The first phase of the grant, which was awarded earlier this month, is the planning phase, slated to begin this fall, Toutant said.

“It’s a two-fold process for our award, the first part of that is the planning grant phase in which, from a six-month or slightly longer timeframe, we’ll be able to have dollars appropriate to form that grant to really work with folks in the field and consultants around program design.”

The implementation phase, which will be a pilot of the new services, will follow the planning phase and will likely begin this spring, he said.

Tele-psychiatry, which will help to address some of the provider shortages in the area, will be a major “a very important component to making this project work,” Toutant said, noting that there will be a “balance between local providers and tele-health providers.”

The residential facility, which has been in operation for 35 years, already offers integrative care for adolescents who have substance abuse disorders, Toutant said, noting “we try to be very multi-dimensional because there’s no singular pathway that anyone has in relation to recovery, we what to expose adolescents to a wide range of opportunities and service s to make the biggest impact possible in their life’s”

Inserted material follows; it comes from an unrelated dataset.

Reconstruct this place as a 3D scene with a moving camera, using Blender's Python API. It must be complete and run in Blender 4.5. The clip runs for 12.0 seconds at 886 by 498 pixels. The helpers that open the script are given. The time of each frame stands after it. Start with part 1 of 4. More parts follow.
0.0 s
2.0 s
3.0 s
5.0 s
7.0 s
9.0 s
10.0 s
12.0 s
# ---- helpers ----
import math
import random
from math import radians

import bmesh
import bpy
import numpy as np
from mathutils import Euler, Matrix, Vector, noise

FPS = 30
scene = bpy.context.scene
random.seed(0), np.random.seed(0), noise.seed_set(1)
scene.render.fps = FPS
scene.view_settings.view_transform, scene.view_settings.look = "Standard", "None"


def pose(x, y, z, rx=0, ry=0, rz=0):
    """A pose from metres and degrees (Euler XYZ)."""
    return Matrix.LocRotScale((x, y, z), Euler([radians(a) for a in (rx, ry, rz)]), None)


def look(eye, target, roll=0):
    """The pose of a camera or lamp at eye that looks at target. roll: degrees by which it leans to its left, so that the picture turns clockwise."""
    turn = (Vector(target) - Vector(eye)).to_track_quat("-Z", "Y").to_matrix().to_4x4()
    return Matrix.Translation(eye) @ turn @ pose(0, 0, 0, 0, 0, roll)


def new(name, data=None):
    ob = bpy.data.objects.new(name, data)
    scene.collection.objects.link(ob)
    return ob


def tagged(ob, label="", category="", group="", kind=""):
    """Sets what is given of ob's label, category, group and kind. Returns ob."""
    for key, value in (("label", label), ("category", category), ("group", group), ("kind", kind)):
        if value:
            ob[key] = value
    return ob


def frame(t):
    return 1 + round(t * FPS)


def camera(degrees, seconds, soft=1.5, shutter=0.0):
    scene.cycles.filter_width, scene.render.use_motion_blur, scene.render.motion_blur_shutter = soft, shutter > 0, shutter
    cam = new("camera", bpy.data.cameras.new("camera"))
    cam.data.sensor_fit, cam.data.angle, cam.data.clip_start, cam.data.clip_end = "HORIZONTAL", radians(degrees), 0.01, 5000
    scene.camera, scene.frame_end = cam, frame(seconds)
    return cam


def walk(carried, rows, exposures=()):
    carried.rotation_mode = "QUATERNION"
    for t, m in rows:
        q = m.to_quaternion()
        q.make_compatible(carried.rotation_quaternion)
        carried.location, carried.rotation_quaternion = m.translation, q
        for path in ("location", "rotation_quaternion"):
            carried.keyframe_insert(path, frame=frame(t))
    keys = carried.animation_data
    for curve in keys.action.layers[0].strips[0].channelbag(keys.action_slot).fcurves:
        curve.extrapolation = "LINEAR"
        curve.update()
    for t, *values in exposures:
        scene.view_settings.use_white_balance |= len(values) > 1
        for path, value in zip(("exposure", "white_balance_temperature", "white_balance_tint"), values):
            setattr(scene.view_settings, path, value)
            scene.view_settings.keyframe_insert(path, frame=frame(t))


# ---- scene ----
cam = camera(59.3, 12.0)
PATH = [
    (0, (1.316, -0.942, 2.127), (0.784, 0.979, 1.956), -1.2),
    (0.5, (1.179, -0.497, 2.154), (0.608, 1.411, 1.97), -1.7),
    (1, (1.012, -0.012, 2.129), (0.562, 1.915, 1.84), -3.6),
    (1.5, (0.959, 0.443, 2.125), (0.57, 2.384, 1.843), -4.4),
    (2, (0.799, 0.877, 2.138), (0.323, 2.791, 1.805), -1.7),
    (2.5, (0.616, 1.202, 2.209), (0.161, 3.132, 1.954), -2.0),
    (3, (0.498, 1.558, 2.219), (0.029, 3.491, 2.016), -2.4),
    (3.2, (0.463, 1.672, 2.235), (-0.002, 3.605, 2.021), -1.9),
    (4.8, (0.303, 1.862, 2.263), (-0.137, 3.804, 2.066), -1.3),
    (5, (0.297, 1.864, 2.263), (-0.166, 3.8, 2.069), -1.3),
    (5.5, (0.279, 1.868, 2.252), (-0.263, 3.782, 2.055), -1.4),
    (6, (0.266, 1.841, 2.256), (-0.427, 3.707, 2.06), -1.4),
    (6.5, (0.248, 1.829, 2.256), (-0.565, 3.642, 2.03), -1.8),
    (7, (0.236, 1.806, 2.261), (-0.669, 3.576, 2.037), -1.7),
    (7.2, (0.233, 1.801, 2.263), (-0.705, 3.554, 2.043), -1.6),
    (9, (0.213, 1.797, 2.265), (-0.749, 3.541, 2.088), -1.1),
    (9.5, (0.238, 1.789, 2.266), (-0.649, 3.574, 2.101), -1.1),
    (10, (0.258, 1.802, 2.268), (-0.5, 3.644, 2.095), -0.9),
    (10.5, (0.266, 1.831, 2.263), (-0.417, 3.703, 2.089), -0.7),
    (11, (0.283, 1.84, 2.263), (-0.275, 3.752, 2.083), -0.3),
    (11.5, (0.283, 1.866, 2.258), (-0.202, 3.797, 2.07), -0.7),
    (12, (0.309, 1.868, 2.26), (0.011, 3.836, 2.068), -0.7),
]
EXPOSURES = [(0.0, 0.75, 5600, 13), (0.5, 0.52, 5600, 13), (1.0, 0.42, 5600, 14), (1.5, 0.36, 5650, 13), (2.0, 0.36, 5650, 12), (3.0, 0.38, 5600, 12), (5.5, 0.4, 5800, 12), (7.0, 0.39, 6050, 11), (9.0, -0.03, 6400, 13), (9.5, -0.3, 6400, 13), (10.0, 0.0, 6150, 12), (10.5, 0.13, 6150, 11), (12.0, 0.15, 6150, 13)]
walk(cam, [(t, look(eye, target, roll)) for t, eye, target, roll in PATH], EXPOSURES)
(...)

“What we have on-site, is a combination of services that include having onsite school in partnership with (Marquette-Alger Regional Education Service Agency), we have various modalities of care to support addiction treatment and those range from recreation therapy to equine therapy service learning, individual and group consoling, and health and medical services”

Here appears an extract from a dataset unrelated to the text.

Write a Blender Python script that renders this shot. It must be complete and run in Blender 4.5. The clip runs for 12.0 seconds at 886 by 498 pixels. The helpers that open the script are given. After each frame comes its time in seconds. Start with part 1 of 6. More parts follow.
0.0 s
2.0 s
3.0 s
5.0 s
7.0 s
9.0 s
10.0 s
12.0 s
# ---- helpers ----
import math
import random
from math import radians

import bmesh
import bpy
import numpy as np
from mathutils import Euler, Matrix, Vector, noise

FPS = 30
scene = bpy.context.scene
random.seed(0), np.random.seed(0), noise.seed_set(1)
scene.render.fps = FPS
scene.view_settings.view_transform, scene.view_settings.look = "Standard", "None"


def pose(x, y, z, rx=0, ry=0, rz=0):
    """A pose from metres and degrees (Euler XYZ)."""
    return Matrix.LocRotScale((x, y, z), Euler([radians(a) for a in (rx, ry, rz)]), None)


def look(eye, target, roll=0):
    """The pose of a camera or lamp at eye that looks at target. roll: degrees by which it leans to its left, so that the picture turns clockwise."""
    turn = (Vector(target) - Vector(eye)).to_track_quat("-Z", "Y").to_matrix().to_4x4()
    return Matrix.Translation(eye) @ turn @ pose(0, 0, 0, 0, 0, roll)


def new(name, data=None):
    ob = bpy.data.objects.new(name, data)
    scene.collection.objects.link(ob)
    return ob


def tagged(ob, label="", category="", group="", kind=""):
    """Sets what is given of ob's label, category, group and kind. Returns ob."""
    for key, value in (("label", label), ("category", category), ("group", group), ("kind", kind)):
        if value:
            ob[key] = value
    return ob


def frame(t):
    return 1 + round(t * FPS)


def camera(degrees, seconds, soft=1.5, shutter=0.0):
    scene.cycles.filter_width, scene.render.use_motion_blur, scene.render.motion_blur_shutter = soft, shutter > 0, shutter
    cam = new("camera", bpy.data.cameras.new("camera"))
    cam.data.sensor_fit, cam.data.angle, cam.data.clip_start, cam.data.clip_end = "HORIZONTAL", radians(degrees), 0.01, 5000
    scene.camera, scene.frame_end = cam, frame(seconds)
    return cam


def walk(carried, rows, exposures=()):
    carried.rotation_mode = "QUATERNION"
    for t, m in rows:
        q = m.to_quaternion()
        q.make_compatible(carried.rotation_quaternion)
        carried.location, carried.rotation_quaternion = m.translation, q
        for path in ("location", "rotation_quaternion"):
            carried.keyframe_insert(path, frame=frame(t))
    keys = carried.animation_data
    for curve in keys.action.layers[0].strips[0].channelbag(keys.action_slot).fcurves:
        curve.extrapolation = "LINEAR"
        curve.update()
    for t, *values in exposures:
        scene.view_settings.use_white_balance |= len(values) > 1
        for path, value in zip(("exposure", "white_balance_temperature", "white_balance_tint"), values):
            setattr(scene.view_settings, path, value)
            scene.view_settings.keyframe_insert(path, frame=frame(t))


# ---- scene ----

They also offer neurodevelopmental trauma assessments, he said.

“It’s a specialized diagnostic and testing program in which there’s a multidisc team that does trauma based diagnostic assessment to really determine the impact that trauma has had in the scope of a child’s life,” Toutant said. “So we look at how has trauma impacted the emotional and cognitive functioning and then what do we do with any defined deficits that a child or adolescent might have based on trauma.”

Toutant said the organization is thankful that the Michigan Health Endowment Fund chose to support the project, noting the project is “a little different than some of the other trad proposals, theres quite a bit of innovation involved with this request.”

“To have their support and partnership on this project has been very,very critical,” he said.

The funds awarded to Great Lakes Recovery Centers Inc. are part of $5 million to 14 organizations across Michigan that are working on innovative behavioral health program for children and older adults.